WRITTEN REQUEST
Reproduce exactly the section that begins at the line containing "6. More parts follow." and ends at the line containing "return [a.lerp(b, i", both lines included; omit all other lines.

DATASET ENTRIES
══════════════════════════════

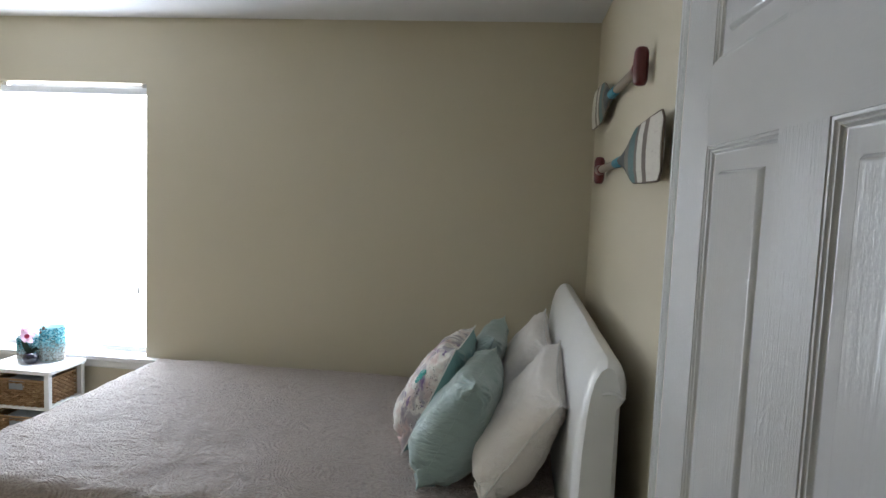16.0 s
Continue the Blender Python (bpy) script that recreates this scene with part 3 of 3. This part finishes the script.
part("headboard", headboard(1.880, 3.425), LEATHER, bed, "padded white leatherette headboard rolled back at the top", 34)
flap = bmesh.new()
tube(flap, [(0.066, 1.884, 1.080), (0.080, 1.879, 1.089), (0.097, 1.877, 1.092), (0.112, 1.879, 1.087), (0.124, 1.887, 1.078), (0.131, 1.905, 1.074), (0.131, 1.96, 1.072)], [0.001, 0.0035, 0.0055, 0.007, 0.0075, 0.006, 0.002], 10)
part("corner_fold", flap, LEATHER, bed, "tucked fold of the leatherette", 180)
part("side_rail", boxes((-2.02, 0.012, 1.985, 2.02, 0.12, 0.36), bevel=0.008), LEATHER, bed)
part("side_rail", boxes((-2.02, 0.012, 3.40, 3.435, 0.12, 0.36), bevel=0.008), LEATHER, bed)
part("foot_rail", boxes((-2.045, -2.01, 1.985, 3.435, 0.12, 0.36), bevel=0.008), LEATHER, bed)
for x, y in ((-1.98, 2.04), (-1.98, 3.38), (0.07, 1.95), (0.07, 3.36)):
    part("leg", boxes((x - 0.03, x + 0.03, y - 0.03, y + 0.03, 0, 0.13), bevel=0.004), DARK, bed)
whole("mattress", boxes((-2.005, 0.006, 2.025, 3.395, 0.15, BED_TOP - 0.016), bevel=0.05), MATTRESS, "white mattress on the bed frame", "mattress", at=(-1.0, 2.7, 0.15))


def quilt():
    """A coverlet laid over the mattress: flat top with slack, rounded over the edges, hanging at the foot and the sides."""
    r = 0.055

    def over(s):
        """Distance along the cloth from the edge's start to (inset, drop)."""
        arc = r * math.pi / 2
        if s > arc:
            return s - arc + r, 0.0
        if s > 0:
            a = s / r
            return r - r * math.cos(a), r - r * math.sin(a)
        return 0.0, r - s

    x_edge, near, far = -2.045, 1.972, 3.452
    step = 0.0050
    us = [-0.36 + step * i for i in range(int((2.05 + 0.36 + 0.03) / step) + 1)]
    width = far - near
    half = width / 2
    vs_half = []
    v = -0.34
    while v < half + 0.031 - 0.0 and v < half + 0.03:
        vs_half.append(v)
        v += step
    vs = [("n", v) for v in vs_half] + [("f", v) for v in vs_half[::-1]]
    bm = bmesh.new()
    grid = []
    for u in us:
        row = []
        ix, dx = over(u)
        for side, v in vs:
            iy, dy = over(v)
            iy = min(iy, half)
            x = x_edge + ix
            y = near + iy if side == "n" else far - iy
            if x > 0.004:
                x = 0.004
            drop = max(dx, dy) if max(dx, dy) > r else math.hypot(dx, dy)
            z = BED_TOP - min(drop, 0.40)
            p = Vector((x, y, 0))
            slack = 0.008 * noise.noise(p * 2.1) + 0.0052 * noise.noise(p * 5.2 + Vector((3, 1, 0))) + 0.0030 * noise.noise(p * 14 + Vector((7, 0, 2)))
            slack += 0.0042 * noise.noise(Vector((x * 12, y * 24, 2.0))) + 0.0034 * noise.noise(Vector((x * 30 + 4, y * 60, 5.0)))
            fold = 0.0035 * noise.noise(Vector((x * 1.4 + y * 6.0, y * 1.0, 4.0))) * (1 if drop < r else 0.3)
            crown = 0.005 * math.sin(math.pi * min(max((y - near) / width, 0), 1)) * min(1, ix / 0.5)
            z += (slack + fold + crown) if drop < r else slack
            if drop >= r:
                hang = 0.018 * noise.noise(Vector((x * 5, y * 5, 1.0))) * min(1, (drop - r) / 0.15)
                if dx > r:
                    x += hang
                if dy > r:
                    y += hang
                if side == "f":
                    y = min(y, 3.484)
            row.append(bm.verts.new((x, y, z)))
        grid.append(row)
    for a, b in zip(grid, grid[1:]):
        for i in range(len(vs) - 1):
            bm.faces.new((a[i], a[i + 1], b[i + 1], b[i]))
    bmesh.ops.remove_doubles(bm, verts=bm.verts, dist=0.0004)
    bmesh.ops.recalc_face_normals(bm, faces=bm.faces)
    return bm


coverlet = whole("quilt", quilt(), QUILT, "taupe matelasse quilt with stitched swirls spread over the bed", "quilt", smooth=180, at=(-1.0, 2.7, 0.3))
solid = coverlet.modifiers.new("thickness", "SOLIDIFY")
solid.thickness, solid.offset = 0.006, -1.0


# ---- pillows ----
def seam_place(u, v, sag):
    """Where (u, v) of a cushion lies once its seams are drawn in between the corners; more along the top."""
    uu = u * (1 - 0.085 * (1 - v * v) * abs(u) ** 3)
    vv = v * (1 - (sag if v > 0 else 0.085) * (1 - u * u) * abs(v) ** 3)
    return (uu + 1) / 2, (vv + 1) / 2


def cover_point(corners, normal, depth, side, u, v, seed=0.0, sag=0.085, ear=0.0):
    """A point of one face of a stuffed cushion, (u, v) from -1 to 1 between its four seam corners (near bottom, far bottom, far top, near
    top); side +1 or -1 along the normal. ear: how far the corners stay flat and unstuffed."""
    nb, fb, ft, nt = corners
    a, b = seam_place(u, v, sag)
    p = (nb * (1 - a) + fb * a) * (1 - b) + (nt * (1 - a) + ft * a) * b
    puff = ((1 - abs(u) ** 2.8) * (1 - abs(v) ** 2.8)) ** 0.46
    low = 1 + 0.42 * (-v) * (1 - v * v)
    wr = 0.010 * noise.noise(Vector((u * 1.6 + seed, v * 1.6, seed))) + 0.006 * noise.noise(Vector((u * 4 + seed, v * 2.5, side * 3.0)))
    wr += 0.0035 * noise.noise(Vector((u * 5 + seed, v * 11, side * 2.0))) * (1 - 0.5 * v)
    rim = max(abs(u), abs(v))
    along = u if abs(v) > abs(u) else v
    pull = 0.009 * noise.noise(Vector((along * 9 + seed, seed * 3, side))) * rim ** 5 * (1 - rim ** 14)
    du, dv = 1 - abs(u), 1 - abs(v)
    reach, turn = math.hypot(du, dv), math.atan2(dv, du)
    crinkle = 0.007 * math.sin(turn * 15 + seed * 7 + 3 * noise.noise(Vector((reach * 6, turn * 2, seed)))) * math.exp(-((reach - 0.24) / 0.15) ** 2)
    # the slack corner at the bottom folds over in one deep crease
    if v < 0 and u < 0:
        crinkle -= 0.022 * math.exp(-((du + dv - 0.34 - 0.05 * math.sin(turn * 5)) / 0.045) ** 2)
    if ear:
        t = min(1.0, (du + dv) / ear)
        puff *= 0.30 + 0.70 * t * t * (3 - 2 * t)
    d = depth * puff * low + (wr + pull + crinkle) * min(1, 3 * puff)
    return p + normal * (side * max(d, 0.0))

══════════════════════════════

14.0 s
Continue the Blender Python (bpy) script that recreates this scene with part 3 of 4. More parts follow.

══════════════════════════════

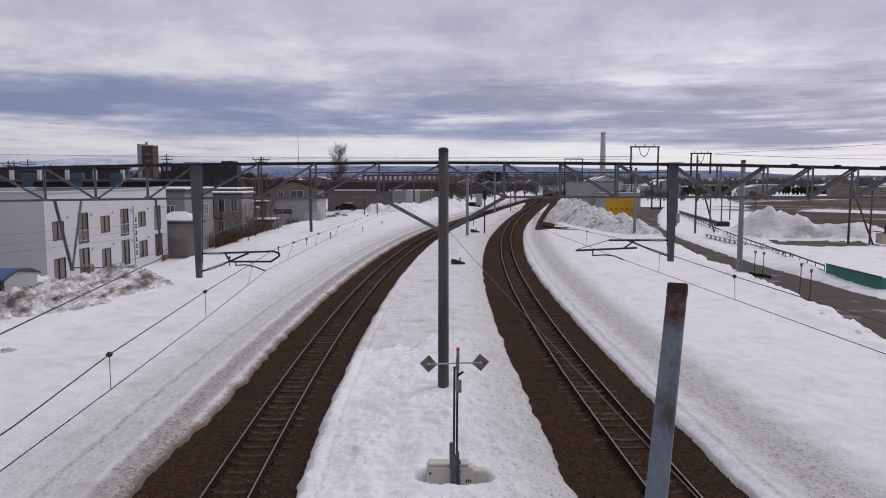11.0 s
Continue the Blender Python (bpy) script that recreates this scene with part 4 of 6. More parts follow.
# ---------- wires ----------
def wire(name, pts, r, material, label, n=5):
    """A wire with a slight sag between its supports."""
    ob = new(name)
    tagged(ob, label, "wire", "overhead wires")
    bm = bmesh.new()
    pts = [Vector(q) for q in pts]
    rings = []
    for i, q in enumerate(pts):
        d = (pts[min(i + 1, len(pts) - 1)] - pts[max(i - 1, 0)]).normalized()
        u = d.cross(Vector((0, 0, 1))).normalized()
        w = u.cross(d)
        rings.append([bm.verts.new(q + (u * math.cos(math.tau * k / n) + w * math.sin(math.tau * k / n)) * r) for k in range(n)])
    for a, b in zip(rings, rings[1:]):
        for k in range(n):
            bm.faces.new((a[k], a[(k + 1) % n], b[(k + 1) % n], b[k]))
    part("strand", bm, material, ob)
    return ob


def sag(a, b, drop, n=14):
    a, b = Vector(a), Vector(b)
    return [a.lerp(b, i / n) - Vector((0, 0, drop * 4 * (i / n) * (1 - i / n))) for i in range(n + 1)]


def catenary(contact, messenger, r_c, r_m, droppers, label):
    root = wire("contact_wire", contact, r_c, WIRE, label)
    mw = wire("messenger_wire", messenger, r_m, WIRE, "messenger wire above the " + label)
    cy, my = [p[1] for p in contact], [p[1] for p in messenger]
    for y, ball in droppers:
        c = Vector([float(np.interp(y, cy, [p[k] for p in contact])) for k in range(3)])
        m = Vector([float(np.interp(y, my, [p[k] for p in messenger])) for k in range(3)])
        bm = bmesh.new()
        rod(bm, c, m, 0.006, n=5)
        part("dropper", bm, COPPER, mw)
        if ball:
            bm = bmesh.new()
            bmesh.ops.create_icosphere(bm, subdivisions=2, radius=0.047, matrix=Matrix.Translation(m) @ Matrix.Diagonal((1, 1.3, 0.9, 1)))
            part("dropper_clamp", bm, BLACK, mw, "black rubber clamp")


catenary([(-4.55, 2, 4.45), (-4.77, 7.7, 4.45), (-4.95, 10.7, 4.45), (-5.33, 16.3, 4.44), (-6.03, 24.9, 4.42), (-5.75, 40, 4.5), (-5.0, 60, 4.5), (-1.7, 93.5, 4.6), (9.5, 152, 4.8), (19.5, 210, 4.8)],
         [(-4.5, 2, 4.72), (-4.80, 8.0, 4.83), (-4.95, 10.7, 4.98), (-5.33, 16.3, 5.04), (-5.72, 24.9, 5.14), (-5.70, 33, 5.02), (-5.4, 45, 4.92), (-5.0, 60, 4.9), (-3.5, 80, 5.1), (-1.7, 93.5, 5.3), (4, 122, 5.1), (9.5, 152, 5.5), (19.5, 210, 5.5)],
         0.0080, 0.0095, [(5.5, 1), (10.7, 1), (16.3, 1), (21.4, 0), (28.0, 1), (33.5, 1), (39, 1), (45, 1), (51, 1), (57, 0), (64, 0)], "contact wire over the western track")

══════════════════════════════

SOLUTION TO THE EXERCISE
Continue the Blender Python (bpy) script that recreates this scene with part 4 of 6. More parts follow.
# ---------- wires ----------
def wire(name, pts, r, material, label, n=5):
    """A wire with a slight sag between its supports."""
    ob = new(name)
    tagged(ob, label, "wire", "overhead wires")
    bm = bmesh.new()
    pts = [Vector(q) for q in pts]
    rings = []
    for i, q in enumerate(pts):
        d = (pts[min(i + 1, len(pts) - 1)] - pts[max(i - 1, 0)]).normalized()
        u = d.cross(Vector((0, 0, 1))).normalized()
        w = u.cross(d)
        rings.append([bm.verts.new(q + (u * math.cos(math.tau * k / n) + w * math.sin(math.tau * k / n)) * r) for k in range(n)])
    for a, b in zip(rings, rings[1:]):
        for k in range(n):
            bm.faces.new((a[k], a[(k + 1) % n], b[(k + 1) % n], b[k]))
    part("strand", bm, material, ob)
    return ob


def sag(a, b, drop, n=14):
    a, b = Vector(a), Vector(b)
    return [a.lerp(b, i / n) - Vector((0, 0, drop * 4 * (i / n) * (1 - i / n))) for i in range(n + 1)]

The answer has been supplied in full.